Leadership · Pillar 04

Decision making.

Most bad decisions are not bad in retrospect. They were bad in advance and were made anyway, because nobody was willing to slow the room down.

The single most useful question in any difficult decision is the boring one: what would I do if I had another day to think about this? Most of the time, the answer is meaningfully different from the answer you were about to commit to. Most of the time, you have that day.

01 · Speed vs. care

When to be fast, when to be slow.

Decisions that are easily reversible should be made fast. Decisions that are not should be made slowly, in writing, after at least one good night of sleep. The number of operators who confuse the two categories is enormous, and the cost of the confusion is most of the bad decisions in any career.

Get into the habit of asking, out loud: is this a one-way door or a two-way door? Treat them accordingly.

Move fast on two-way doors. Move slowly, deliberately, and in writing on one-way doors.
02 · Who you ask

Pick your counsel deliberately.

Most leaders ask the people physically nearest them when a hard decision arrives. That selection bias is usually wrong. Build, in advance, a short list of people whose judgment you trust on different kinds of decisions, and reach for that list when the situation matters.

The best advisors disagree with you sometimes. If everyone on your list agrees with you, you have built a comfort group, not an advisory group.

03 · Write it down

The discipline of a one-page memo.

For any decision you will be living with for more than a year, write a one-page memo before you commit. State the decision, the alternatives, the reasoning, and what would change your mind. Read it the next morning. Most bad decisions do not survive the next morning.

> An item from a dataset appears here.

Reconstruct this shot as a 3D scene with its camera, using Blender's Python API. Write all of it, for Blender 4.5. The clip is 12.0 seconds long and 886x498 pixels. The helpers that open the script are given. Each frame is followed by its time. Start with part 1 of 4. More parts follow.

Save the memos. A folder of decisions and their reasoning is the most useful self-education tool a leader can build. Year three of that practice and you will know things about your own judgment that no book could have taught you.

Key takeaways
  • 01Identify one-way and two-way doors before deciding.
  • 02Build an advisory list in advance. Reach for it when the situation matters.
  • 03Write a one-page memo for any decision lasting more than a year.
  • 04Read the memo the next morning. Most bad decisions do not survive it.